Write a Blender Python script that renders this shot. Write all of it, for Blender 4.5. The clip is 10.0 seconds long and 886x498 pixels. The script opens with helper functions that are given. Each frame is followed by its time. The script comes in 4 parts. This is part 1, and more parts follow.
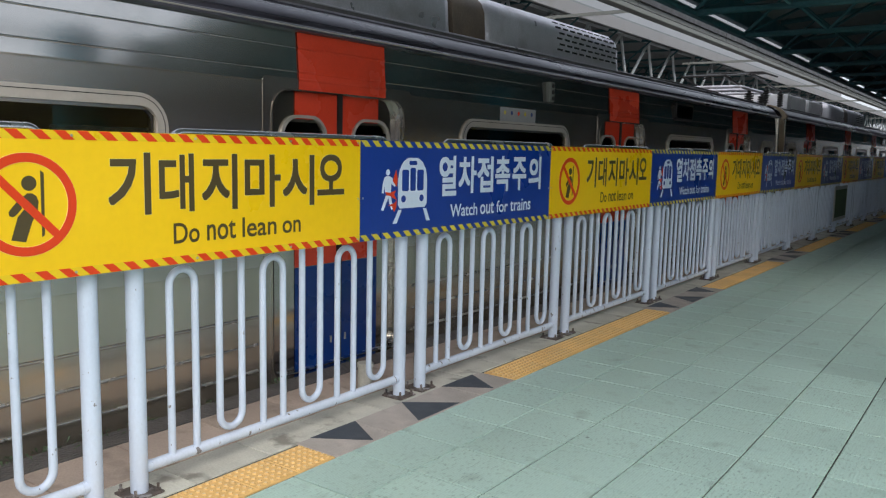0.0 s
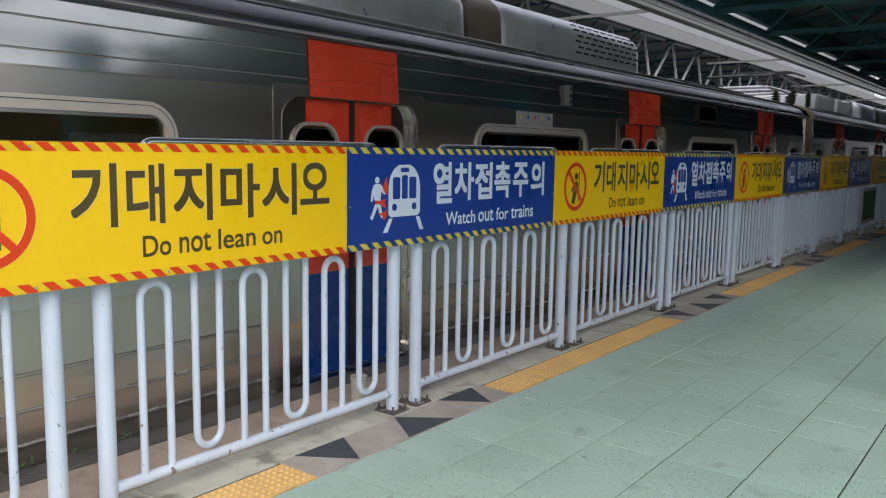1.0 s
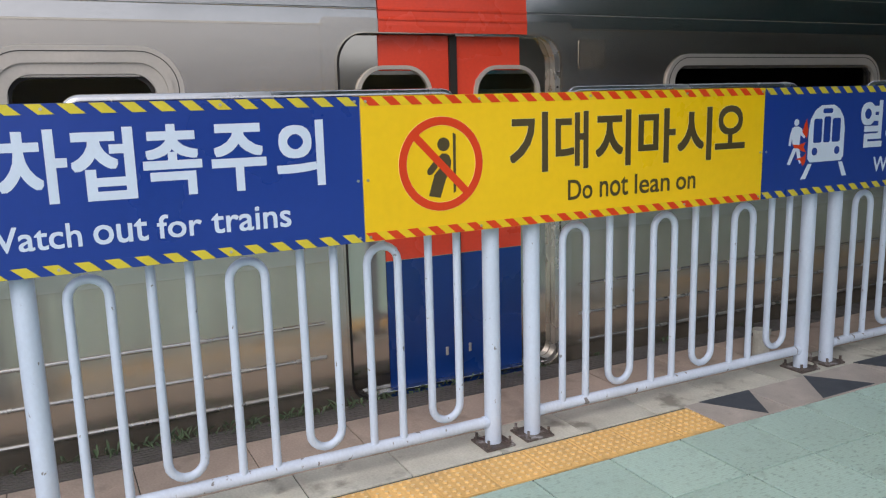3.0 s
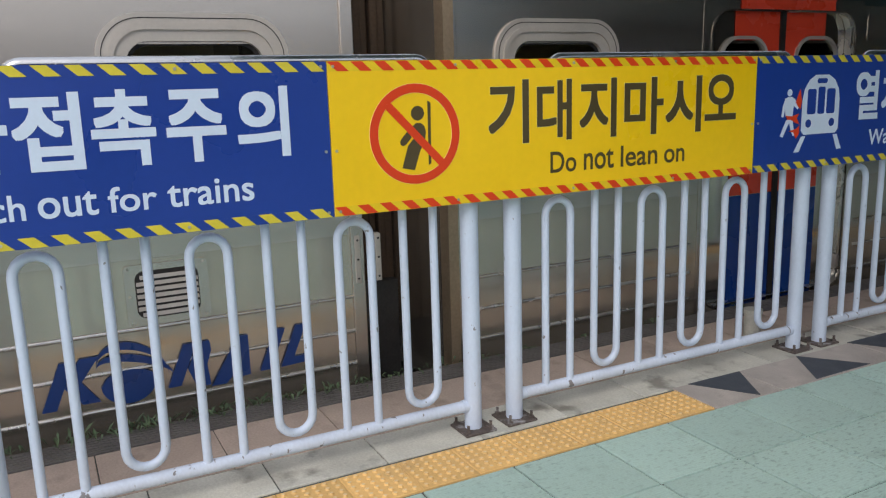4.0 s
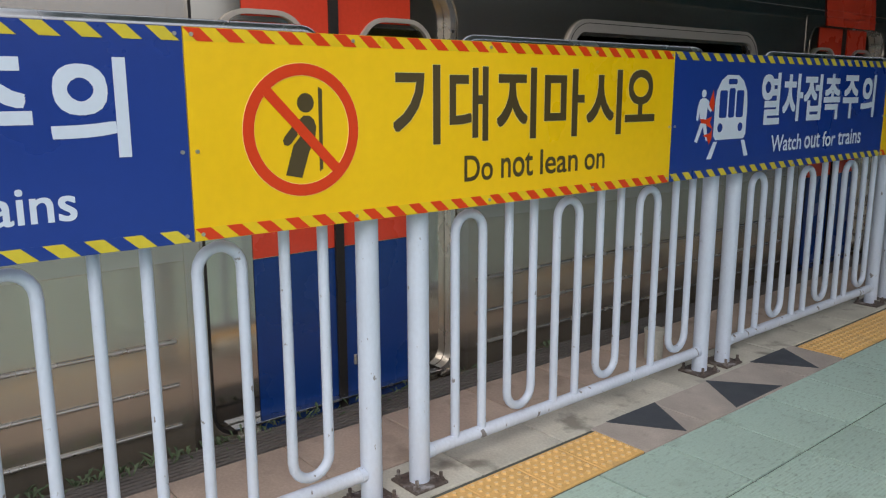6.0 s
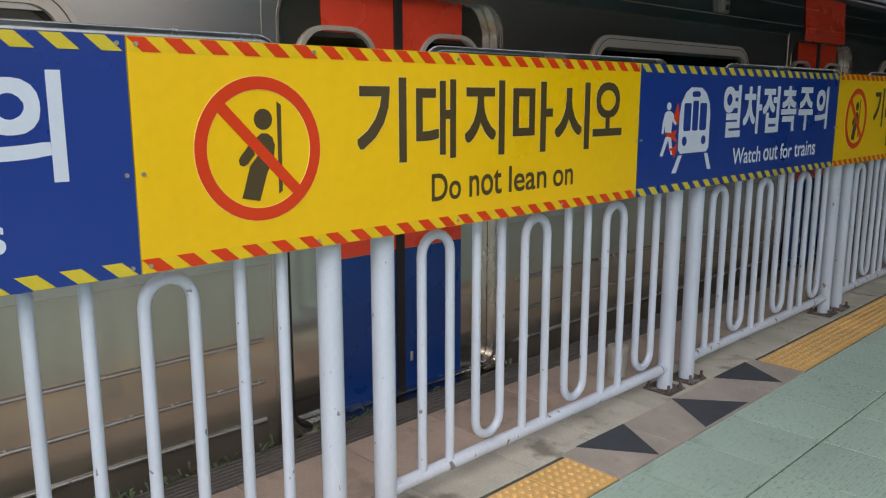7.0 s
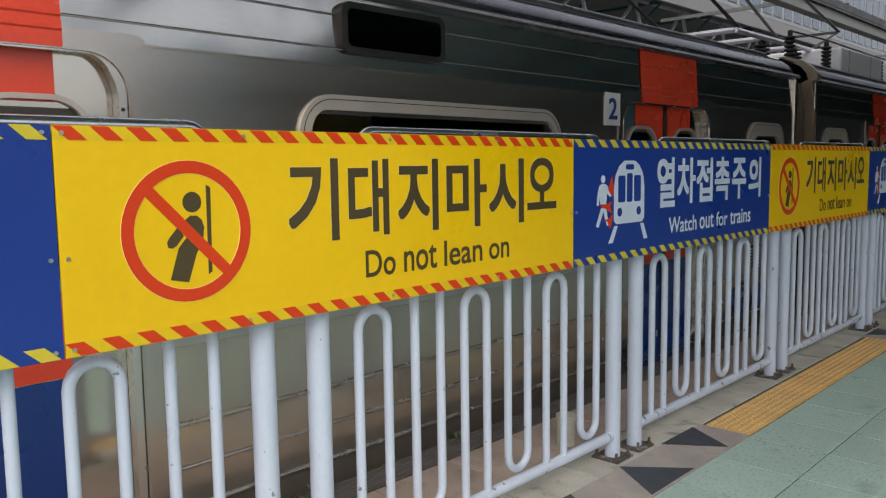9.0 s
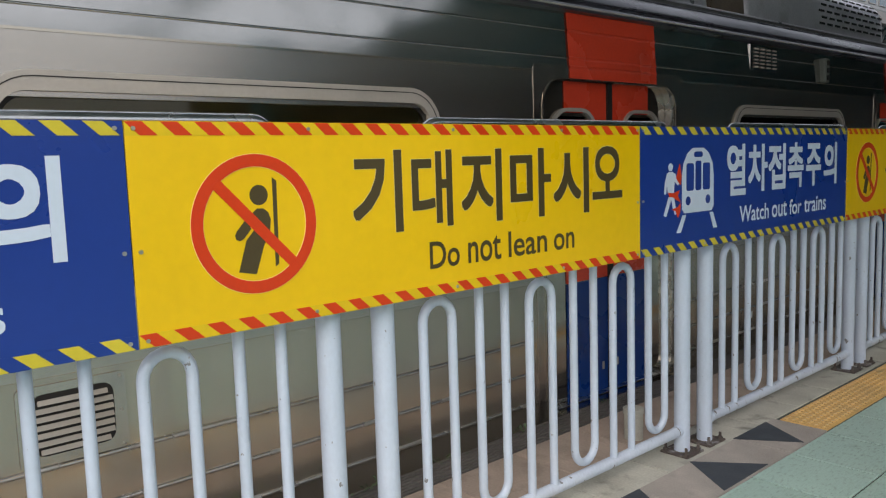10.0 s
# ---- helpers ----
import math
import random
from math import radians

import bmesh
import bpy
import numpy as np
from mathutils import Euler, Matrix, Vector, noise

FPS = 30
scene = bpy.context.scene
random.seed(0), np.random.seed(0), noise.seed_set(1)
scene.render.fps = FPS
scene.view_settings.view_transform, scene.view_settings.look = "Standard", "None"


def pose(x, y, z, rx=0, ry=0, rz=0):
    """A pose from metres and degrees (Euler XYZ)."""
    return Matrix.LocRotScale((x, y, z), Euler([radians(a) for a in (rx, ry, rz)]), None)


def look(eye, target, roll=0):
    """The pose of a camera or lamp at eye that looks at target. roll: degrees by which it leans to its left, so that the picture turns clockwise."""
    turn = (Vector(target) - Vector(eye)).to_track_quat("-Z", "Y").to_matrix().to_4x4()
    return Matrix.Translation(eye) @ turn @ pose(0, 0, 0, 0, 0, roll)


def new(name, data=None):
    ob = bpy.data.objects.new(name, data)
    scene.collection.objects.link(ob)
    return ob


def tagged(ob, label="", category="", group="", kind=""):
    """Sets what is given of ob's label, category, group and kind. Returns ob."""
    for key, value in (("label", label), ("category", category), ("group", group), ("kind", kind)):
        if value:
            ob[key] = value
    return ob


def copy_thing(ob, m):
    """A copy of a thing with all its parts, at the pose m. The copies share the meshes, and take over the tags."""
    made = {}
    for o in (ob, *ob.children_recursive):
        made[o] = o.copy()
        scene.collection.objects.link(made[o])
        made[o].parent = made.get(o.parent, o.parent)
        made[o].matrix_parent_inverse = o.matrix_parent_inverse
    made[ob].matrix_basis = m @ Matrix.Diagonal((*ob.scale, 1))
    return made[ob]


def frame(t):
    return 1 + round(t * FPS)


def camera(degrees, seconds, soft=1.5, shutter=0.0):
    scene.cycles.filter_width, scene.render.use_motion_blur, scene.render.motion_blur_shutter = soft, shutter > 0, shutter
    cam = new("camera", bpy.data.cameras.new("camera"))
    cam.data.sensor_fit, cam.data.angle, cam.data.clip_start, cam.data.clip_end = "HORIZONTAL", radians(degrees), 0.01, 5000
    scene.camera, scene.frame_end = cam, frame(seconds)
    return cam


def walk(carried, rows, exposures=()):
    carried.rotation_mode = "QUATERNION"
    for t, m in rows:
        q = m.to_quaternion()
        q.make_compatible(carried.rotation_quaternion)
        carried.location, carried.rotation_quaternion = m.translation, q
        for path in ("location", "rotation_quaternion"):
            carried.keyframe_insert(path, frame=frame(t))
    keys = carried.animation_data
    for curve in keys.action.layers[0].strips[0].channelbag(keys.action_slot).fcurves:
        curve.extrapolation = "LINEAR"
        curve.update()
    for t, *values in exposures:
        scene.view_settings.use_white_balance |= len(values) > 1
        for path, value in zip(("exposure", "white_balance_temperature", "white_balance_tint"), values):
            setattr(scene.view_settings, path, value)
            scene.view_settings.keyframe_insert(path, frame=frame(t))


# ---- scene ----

Required task: Copy the data word for word. Pictures do not go in the copy.

Task answer:
Write a Blender Python script that renders this shot. Write all of it, for Blender 4.5. The clip is 10.0 seconds long and 886x498 pixels. The script opens with helper functions that are given. Each frame is followed by its time. The script comes in 4 parts. This is part 1, and more parts follow.
0.0 s
1.0 s
3.0 s
4.0 s
6.0 s
7.0 s
9.0 s
10.0 s
# ---- helpers ----
import math
import random
from math import radians

import bmesh
import bpy
import numpy as np
from mathutils import Euler, Matrix, Vector, noise

FPS = 30
scene = bpy.context.scene
random.seed(0), np.random.seed(0), noise.seed_set(1)
scene.render.fps = FPS
scene.view_settings.view_transform, scene.view_settings.look = "Standard", "None"


def pose(x, y, z, rx=0, ry=0, rz=0):
    """A pose from metres and degrees (Euler XYZ)."""
    return Matrix.LocRotScale((x, y, z), Euler([radians(a) for a in (rx, ry, rz)]), None)


def look(eye, target, roll=0):
    """The pose of a camera or lamp at eye that looks at target. roll: degrees by which it leans to its left, so that the picture turns clockwise."""
    turn = (Vector(target) - Vector(eye)).to_track_quat("-Z", "Y").to_matrix().to_4x4()
    return Matrix.Translation(eye) @ turn @ pose(0, 0, 0, 0, 0, roll)


def new(name, data=None):
    ob = bpy.data.objects.new(name, data)
    scene.collection.objects.link(ob)
    return ob


def tagged(ob, label="", category="", group="", kind=""):
    """Sets what is given of ob's label, category, group and kind. Returns ob."""
    for key, value in (("label", label), ("category", category), ("group", group), ("kind", kind)):
        if value:
            ob[key] = value
    return ob


def copy_thing(ob, m):
    """A copy of a thing with all its parts, at the pose m. The copies share the meshes, and take over the tags."""
    made = {}
    for o in (ob, *ob.children_recursive):
        made[o] = o.copy()
        scene.collection.objects.link(made[o])
        made[o].parent = made.get(o.parent, o.parent)
        made[o].matrix_parent_inverse = o.matrix_parent_inverse
    made[ob].matrix_basis = m @ Matrix.Diagonal((*ob.scale, 1))
    return made[ob]


def frame(t):
    return 1 + round(t * FPS)


def camera(degrees, seconds, soft=1.5, shutter=0.0):
    scene.cycles.filter_width, scene.render.use_motion_blur, scene.render.motion_blur_shutter = soft, shutter > 0, shutter
    cam = new("camera", bpy.data.cameras.new("camera"))
    cam.data.sensor_fit, cam.data.angle, cam.data.clip_start, cam.data.clip_end = "HORIZONTAL", radians(degrees), 0.01, 5000
    scene.camera, scene.frame_end = cam, frame(seconds)
    return cam


def walk(carried, rows, exposures=()):
    carried.rotation_mode = "QUATERNION"
    for t, m in rows:
        q = m.to_quaternion()
        q.make_compatible(carried.rotation_quaternion)
        carried.location, carried.rotation_quaternion = m.translation, q
        for path in ("location", "rotation_quaternion"):
            carried.keyframe_insert(path, frame=frame(t))
    keys = carried.animation_data
    for curve in keys.action.layers[0].strips[0].channelbag(keys.action_slot).fcurves:
        curve.extrapolation = "LINEAR"
        curve.update()
    for t, *values in exposures:
        scene.view_settings.use_white_balance |= len(values) > 1
        for path, value in zip(("exposure", "white_balance_temperature", "white_balance_tint"), values):
            setattr(scene.view_settings, path, value)
            scene.view_settings.keyframe_insert(path, frame=frame(t))


# ---- scene ----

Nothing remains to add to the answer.